YOUR OBJECTIVE — All of the listing below must be repeated word for word. Pictures are the only thing to omit.

DATA SHOWN —
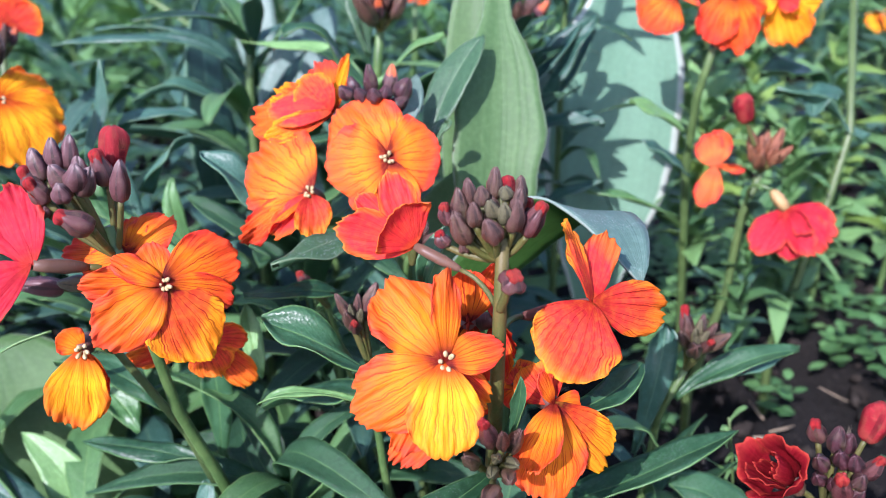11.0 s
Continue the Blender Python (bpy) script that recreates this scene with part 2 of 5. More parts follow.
def plain_material(name, a, b, scale, rough, height=0.0002, spec=0.4, thin=0.0, c=None, uvtip=None, streak=False, coat=0.0, seams=0.7):
    k = Nodes(name)
    f = k.noise(scale, 4)
    if streak:
        along = k.n("Mapping", {"Vector": k.n("UVMap").outputs[0], "Scale": (22.0, 2.2, 1.0)}).outputs[0]
        f = k.math('MULTIPLY_ADD', k.noise(1.0, 3, along), 0.65, k.math('MULTIPLY', k.noise(2.5), 0.35))
        round_ = k.n("SeparateXYZ", {0: k.n("UVMap").outputs[0]}).outputs[0]
        seam = k.math('ABSOLUTE', k.math('SUBTRACT', k.math('FRACT', k.math('MULTIPLY_ADD', round_, 4.0, 0.0)), 0.5))
        seam = k.step(k.math('ADD', seam, k.math('MULTIPLY', k.math('SUBTRACT', f, 0.5), 0.12)), 0.0, 0.10)
        a, b = tuple(0.8 * x for x in a), tuple(1.1 * x for x in b)
    colour = k.mix(k.step(f, 0.3, 0.7), a, b)
    rnd = k.n("ObjectInfo").outputs["Random"]
    colour = k.mix(k.math('MULTIPLY', rnd, 0.45), colour, c or a)
    g = k.noise(scale * 6, 3)
    if streak:
        colour = k.mix(k.math('MULTIPLY', k.math('SUBTRACT', 1.0, seam), seams), colour, tuple(0.35 * x for x in a))
        g = k.math('ADD', g, k.math('MULTIPLY', seam, 1.5))
        spot = k.math('ADD', k.noise(3.2, 3), k.math('MULTIPLY', k.math('SUBTRACT', rnd, 0.5), 0.25))
        colour = k.mix(k.step(spot, 0.50, 0.66, 0, 0.5), colour, tuple(0.55 * p + 0.45 * q for p, q in zip(b, (0.13, 0.13, 0.05))))
        down = k.noise(1.0, 2, k.n("Mapping", {"Vector": k.n("UVMap").outputs[0], "Scale": (60.0, 14.0, 1.0)}).outputs[0])
        colour = k.mix(k.step(down, 0.56, 0.70, 0, 0.45), colour, tuple(min(1, 1.5 * p + 0.018) for p in b))
    if uvtip:
        u = k.n("SeparateXYZ", {0: k.n("UVMap").outputs[0]}).outputs[1]
        colour = k.mix(k.step(k.math('ADD', u, k.math('MULTIPLY', k.math('SUBTRACT', f, 0.5), 0.5)), uvtip[1], uvtip[2]), colour, uvtip[0])
    colour = k.mix(k.step(g, 0.5, 0.8, 0, 0.25), colour, tuple(min(1, x * 1.6 + 0.004) for x in b))
    return k.done(colour, rough, k.math('ADD', f, g), height, spec=spec, thin=thin, strength=0.7, coat=coat)


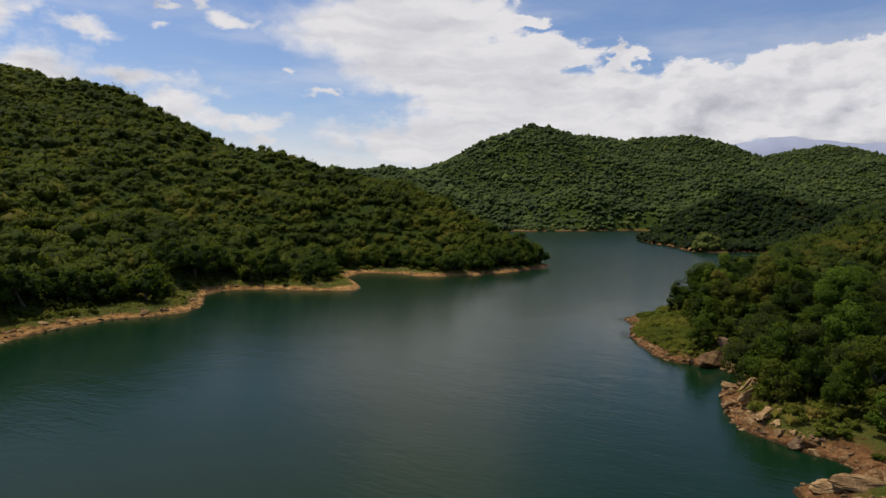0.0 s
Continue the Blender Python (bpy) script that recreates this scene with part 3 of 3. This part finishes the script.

COMPLETED TASK —
11.0 s
Continue the Blender Python (bpy) script that recreates this scene with part 2 of 5. More parts follow.
def plain_material(name, a, b, scale, rough, height=0.0002, spec=0.4, thin=0.0, c=None, uvtip=None, streak=False, coat=0.0, seams=0.7):
    k = Nodes(name)
    f = k.noise(scale, 4)
    if streak:
        along = k.n("Mapping", {"Vector": k.n("UVMap").outputs[0], "Scale": (22.0, 2.2, 1.0)}).outputs[0]
        f = k.math('MULTIPLY_ADD', k.noise(1.0, 3, along), 0.65, k.math('MULTIPLY', k.noise(2.5), 0.35))
        round_ = k.n("SeparateXYZ", {0: k.n("UVMap").outputs[0]}).outputs[0]
        seam = k.math('ABSOLUTE', k.math('SUBTRACT', k.math('FRACT', k.math('MULTIPLY_ADD', round_, 4.0, 0.0)), 0.5))
        seam = k.step(k.math('ADD', seam, k.math('MULTIPLY', k.math('SUBTRACT', f, 0.5), 0.12)), 0.0, 0.10)
        a, b = tuple(0.8 * x for x in a), tuple(1.1 * x for x in b)
    colour = k.mix(k.step(f, 0.3, 0.7), a, b)
    rnd = k.n("ObjectInfo").outputs["Random"]
    colour = k.mix(k.math('MULTIPLY', rnd, 0.45), colour, c or a)
    g = k.noise(scale * 6, 3)
    if streak:
        colour = k.mix(k.math('MULTIPLY', k.math('SUBTRACT', 1.0, seam), seams), colour, tuple(0.35 * x for x in a))
        g = k.math('ADD', g, k.math('MULTIPLY', seam, 1.5))
        spot = k.math('ADD', k.noise(3.2, 3), k.math('MULTIPLY', k.math('SUBTRACT', rnd, 0.5), 0.25))
        colour = k.mix(k.step(spot, 0.50, 0.66, 0, 0.5), colour, tuple(0.55 * p + 0.45 * q for p, q in zip(b, (0.13, 0.13, 0.05))))
        down = k.noise(1.0, 2, k.n("Mapping", {"Vector": k.n("UVMap").outputs[0], "Scale": (60.0, 14.0, 1.0)}).outputs[0])
        colour = k.mix(k.step(down, 0.56, 0.70, 0, 0.45), colour, tuple(min(1, 1.5 * p + 0.018) for p in b))
    if uvtip:
        u = k.n("SeparateXYZ", {0: k.n("UVMap").outputs[0]}).outputs[1]
        colour = k.mix(k.step(k.math('ADD', u, k.math('MULTIPLY', k.math('SUBTRACT', f, 0.5), 0.5)), uvtip[1], uvtip[2]), colour, uvtip[0])
    colour = k.mix(k.step(g, 0.5, 0.8, 0, 0.25), colour, tuple(min(1, x * 1.6 + 0.004) for x in b))
    return k.done(colour, rough, k.math('ADD', f, g), height, spec=spec, thin=thin, strength=0.7, coat=coat)


0.0 s
Continue the Blender Python (bpy) script that recreates this scene with part 3 of 3. This part finishes the script.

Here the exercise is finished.